Thanks for sharing that. Interesting and good to know about some of the historical facts being wrong it that book. But what I really like about the book was the humanizing of Gary and Arneson and showing how their relationship fractured and somewhat healed with time. I still think it is a beautiful book and worth reading, but I'm certainly not surprised that it doesn't have the academic discipline of Designers and Dragons. Disapointing that more fact checking wasn't done, especially given that it was written by a journalist, but it seems to have gotten the broad strokes right.
 

el-remmen

Moderator Emeritus
I am about 3/5s through the book and finding it meh.

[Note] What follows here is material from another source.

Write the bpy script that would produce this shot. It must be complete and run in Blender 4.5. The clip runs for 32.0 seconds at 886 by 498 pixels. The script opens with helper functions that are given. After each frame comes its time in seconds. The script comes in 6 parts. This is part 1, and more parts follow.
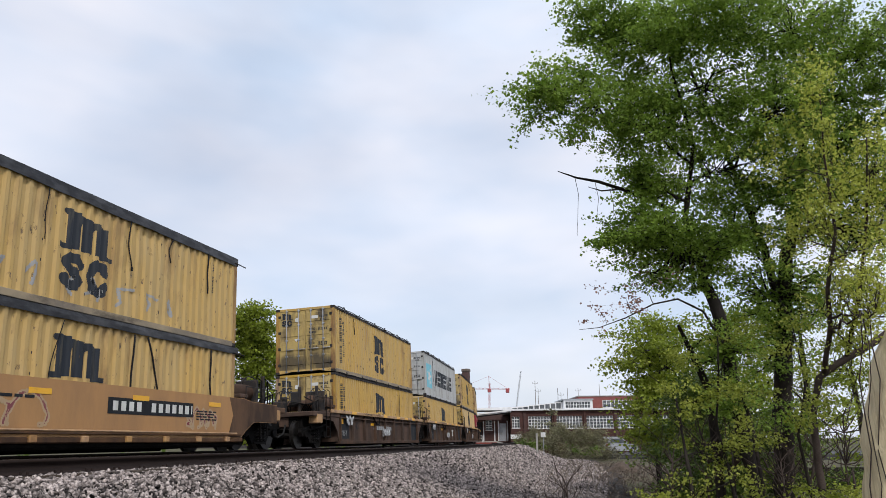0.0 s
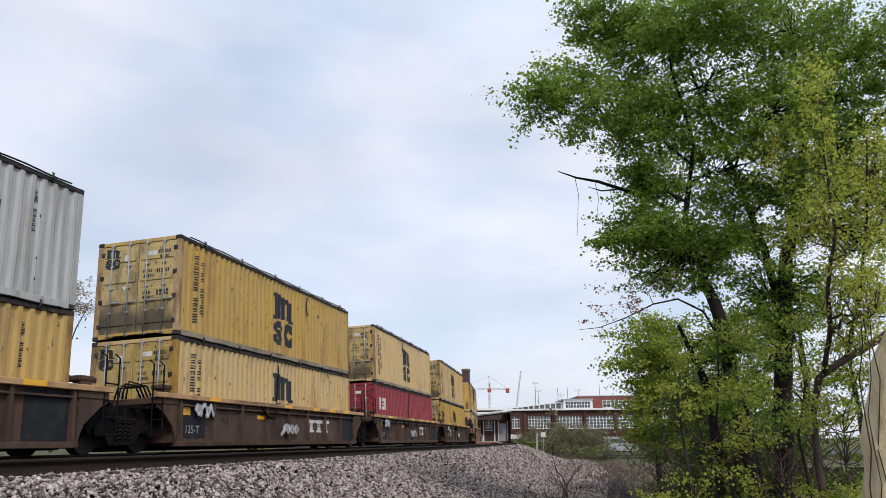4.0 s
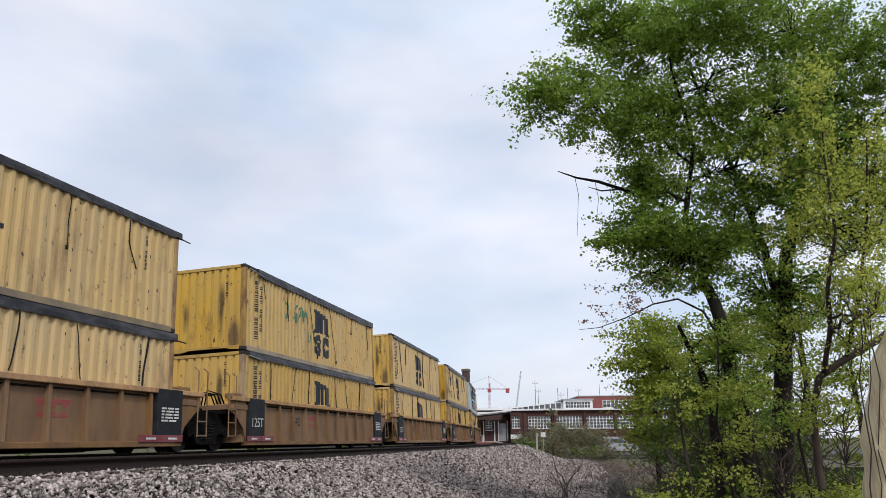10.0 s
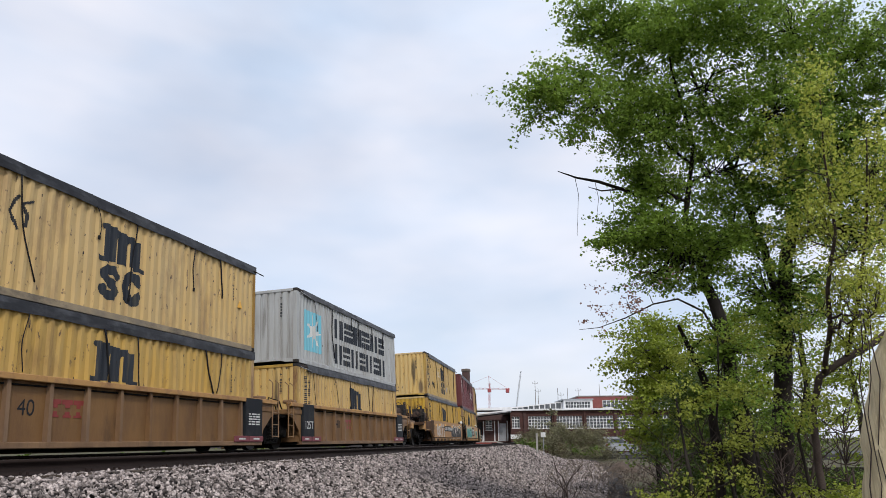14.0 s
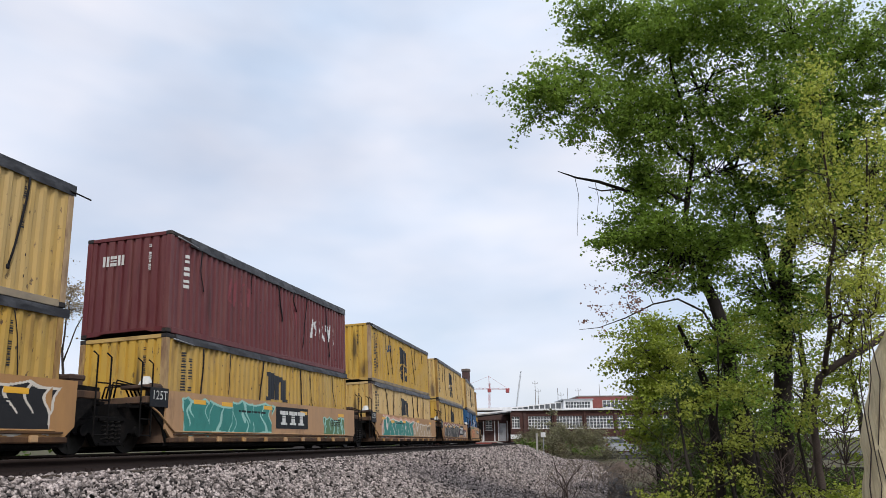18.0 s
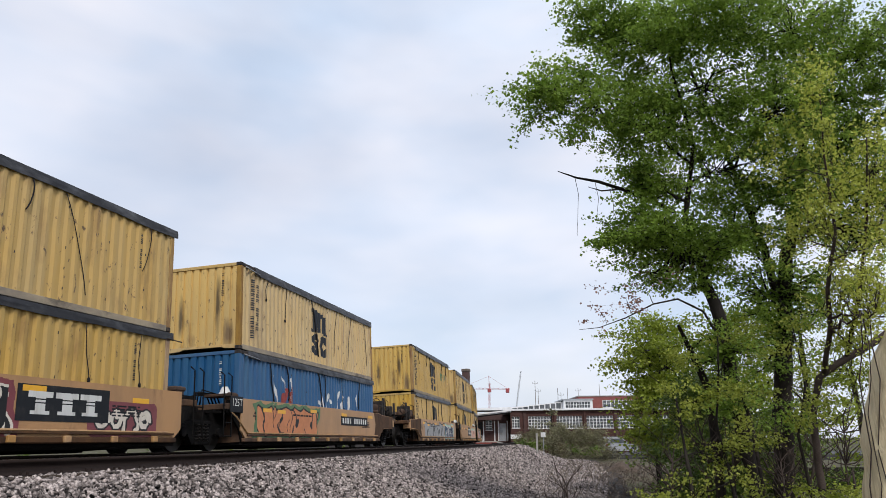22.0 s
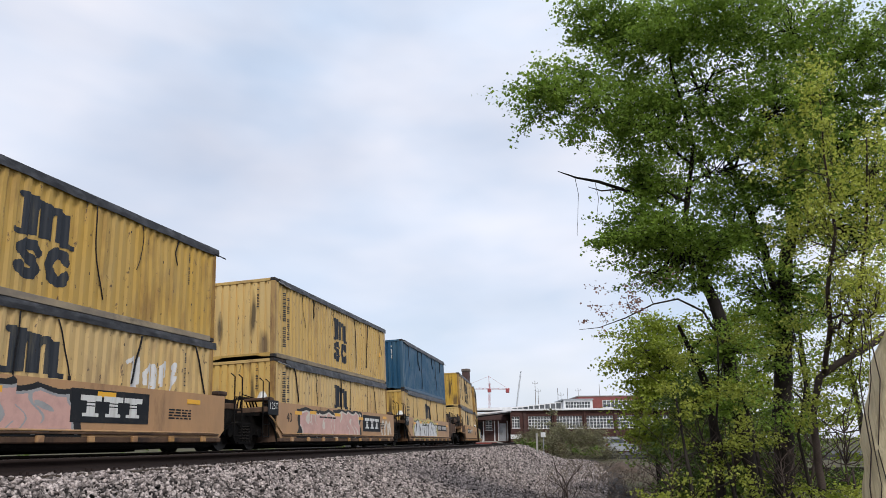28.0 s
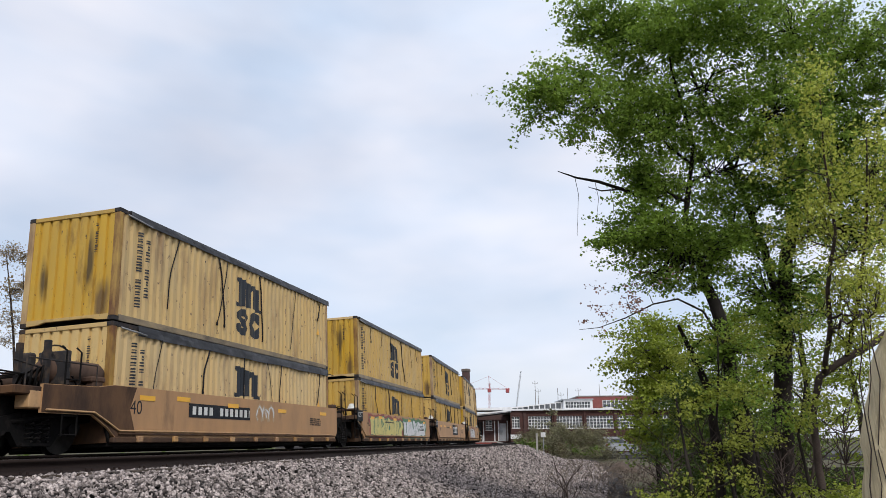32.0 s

The info is great, but the writing is actually making me wish for Jon Peterson's drier style (something I did not expect was possible). It reads like it wants to be something like Sean Howe's amazing (and highly recommended) Marvel: The Untold Story but falls short.
 

jeffh

Adventurer
It’s just so crazy. Lorraine Williams had a meeting with Christopher Tolkien that went like this:

Tolkien Estate: So we hear you would like the Lord of the Rings role-playing game license. This seems very possible.
TSR: Yes, and in addition to the role-playing game, we want to publish new LOTR fiction.
TE: Oh. We’re afraid new fiction is not on the table.
TSR: Fine, then we won’t do the role-playing game, then.
It wasn't quite that simple. The licenses for movies and for the books were held by different entities and somehow the RPG rights fell into the movie rights bucket. That entity, they had no immediately obvious problems working with, and so for a while it looked like a TSR Middle Earth setting, probably for D&D, was a go. But Williams/TSR also wanted to do new Middle Earth fiction. That fell into the book rights bucket, held directly by the Tolkien estate. John Rateliff (not Williams) met with Christopher Tolkien, and though they got along decently, the answer regarding new fiction was a firm and decisive "no". Upon hearing that, Williams or in any case TSR upper management responded as you describe.